Dataset entries:

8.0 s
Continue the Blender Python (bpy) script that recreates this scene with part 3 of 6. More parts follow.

==

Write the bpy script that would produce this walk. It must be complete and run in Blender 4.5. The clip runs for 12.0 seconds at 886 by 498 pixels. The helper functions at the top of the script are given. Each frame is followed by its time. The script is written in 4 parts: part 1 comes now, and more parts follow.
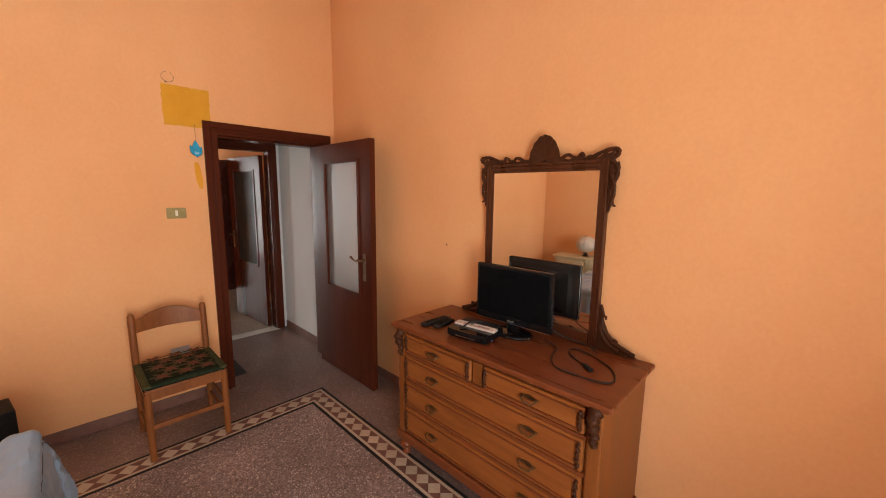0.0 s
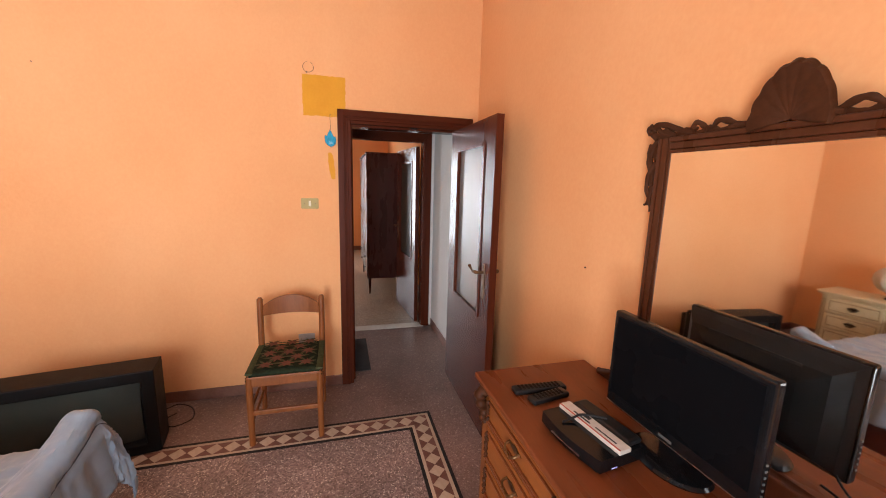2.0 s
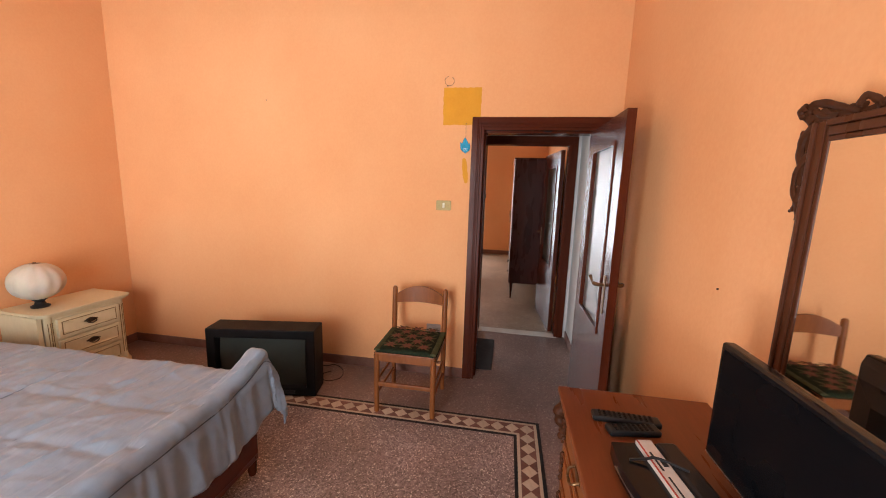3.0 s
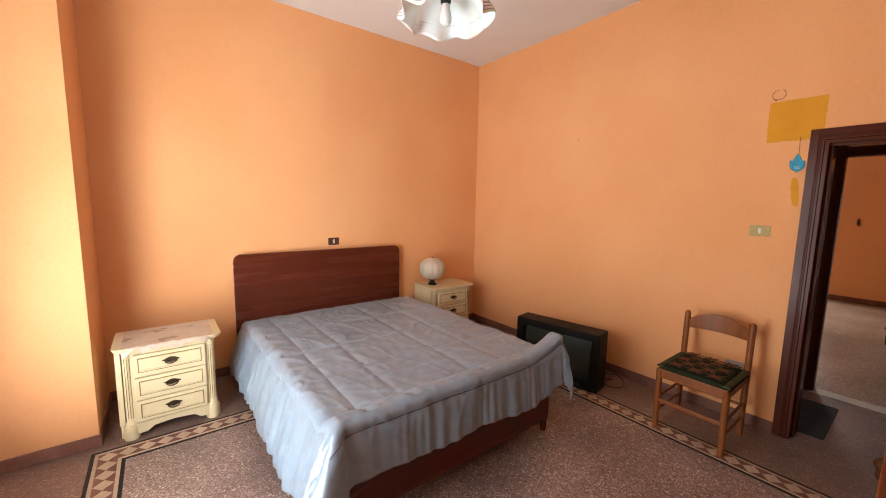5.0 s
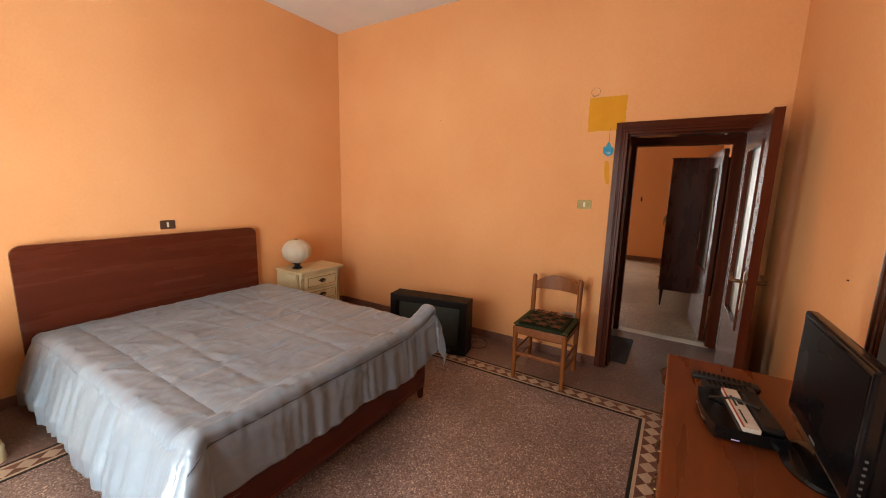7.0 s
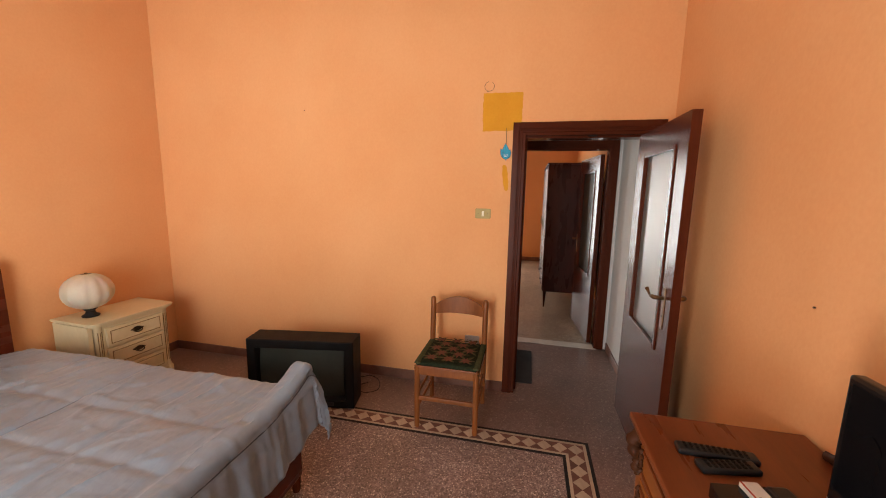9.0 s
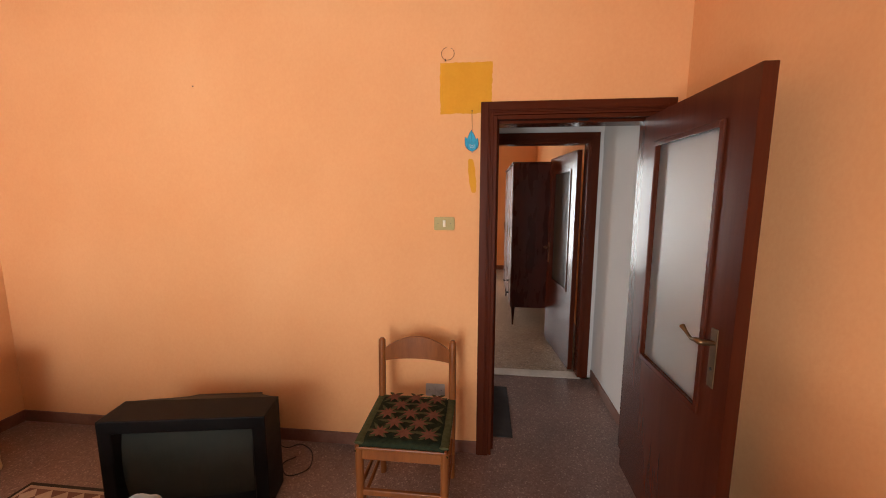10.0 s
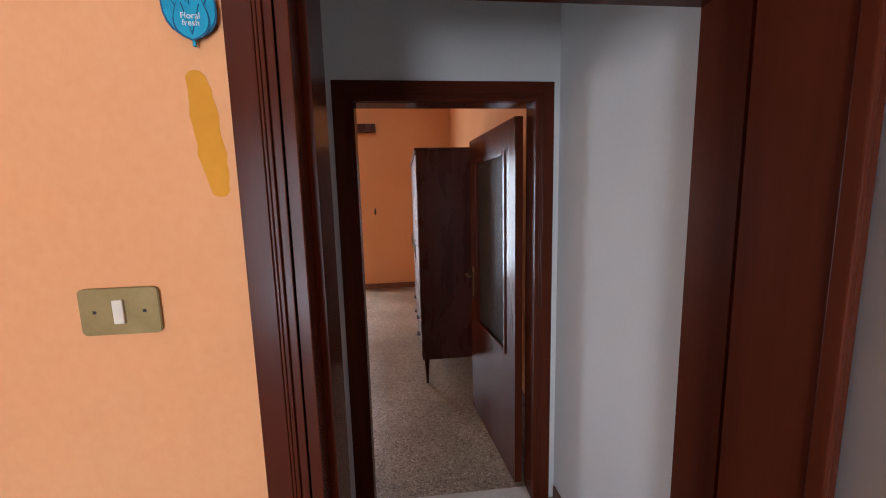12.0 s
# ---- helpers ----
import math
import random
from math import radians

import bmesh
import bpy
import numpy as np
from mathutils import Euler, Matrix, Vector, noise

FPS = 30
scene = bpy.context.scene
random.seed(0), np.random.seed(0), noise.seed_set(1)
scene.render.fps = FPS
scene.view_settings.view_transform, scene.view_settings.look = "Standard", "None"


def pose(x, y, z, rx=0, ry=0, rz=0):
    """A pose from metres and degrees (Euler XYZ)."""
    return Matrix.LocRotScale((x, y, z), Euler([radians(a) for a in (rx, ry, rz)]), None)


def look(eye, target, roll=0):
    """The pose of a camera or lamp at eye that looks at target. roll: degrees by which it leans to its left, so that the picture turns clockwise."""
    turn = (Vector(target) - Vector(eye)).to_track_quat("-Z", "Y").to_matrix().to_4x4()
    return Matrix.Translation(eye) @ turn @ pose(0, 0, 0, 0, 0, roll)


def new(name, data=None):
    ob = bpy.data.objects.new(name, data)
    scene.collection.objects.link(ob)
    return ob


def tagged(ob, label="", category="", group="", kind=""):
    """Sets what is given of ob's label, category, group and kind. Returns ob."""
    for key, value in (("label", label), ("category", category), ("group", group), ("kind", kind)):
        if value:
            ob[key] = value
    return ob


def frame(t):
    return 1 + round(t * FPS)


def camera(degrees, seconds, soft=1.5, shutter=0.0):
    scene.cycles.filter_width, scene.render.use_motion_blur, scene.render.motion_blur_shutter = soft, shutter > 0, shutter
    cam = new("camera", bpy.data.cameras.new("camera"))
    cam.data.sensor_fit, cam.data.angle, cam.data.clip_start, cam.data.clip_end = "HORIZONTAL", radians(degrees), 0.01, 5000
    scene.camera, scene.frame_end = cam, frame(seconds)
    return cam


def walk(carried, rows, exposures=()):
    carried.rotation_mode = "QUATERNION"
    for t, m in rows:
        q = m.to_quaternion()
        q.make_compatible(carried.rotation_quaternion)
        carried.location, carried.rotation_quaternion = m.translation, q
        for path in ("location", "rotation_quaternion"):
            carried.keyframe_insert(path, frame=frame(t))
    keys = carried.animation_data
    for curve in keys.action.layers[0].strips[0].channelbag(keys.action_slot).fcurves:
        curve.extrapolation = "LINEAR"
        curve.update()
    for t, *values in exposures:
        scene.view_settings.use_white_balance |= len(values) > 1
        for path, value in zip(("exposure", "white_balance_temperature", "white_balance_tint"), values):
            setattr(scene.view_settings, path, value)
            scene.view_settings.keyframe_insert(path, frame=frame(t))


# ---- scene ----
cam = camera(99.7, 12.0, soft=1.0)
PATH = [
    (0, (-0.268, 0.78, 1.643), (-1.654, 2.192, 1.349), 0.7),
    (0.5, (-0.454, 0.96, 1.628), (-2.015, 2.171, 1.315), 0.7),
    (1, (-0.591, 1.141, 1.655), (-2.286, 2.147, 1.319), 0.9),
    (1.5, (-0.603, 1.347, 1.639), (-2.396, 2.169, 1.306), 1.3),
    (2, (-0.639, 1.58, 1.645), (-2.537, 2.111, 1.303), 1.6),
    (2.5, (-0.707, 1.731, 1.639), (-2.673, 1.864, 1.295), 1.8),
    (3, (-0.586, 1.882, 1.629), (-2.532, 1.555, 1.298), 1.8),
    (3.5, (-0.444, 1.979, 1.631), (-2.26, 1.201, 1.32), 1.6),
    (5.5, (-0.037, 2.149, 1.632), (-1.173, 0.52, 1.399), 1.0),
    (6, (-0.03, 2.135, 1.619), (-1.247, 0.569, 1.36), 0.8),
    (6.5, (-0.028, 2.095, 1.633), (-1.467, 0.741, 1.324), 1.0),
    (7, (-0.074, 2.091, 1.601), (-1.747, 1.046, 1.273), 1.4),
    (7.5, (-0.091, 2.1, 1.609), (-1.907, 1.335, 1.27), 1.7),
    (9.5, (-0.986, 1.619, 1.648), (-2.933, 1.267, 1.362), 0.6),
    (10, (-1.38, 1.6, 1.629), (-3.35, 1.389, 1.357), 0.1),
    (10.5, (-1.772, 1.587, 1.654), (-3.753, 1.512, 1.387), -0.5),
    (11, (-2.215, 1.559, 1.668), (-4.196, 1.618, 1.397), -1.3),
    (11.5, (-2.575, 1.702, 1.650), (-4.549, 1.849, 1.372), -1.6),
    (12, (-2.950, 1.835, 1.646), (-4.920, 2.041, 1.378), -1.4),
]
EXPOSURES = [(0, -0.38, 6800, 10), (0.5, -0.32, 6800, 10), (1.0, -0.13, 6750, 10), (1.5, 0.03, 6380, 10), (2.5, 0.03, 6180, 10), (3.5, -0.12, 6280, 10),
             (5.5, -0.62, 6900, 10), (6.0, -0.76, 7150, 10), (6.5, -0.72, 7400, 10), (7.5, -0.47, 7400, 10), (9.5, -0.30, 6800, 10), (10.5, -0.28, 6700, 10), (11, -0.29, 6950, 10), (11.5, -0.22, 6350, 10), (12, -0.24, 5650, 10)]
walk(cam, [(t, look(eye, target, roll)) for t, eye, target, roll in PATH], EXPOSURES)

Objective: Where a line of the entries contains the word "soft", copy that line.

Complete response:
def camera(degrees, seconds, soft=1.5, shutter=0.0):
    scene.cycles.filter_width, scene.render.use_motion_blur, scene.render.motion_blur_shutter = soft, shutter > 0, shutter
cam = camera(99.7, 12.0, soft=1.0)